I’ve just seen an interesting new book, The Choice Principle: The Biblical Case for Legal Toleration, by Andy G. Olree, who is a graduate of the University of Chicago Law School, where he studied under Richard Epstein and Michael McConnell, and now teaches law at Faulkner University’s Jones School of Law. The book presents an evangelical Christian argument for a legal framework that tolerates most “sinful” choices by individuals.
Olree writes, “The Choice Principle posits that Christians are called to influence law and government in ways that maximize opportunities for human freedom of choice–that is, for individual autonomy.” And he applies that principle in ways that might surprise critics of the religious right, to issues ranging from prostitution and homosexuality to Social Security.
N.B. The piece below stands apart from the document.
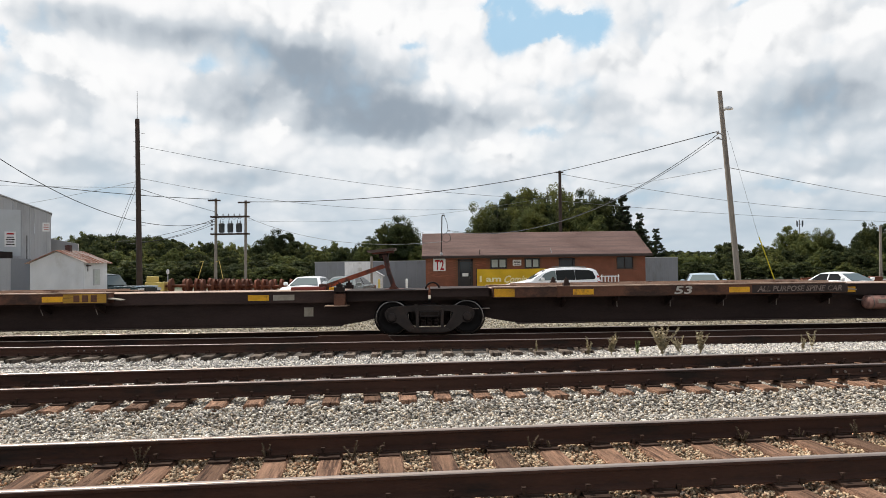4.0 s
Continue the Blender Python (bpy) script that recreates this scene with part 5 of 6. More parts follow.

He criticizes Roy Moore, Jerry Falwell, Pat Robertson, and James Dobson as “fearmongers” who “simplistically reduce complex societal problems to…the age-old struggle of good versus evil.” But he also takes on more academically serious defenses of enforced morality, devoting an entire chapter to a critique of Princeton professor Robert George’s book Making Men Moral.
Christians and libertarians could learn a lot about each other from reading this book. Or to be more careful with my language: Christian libertarians will find this book an effective presentation of a principle they likely agree with. Non-Christian libertarians and non-libertarian evangelical Christians will find it a provocative challenge.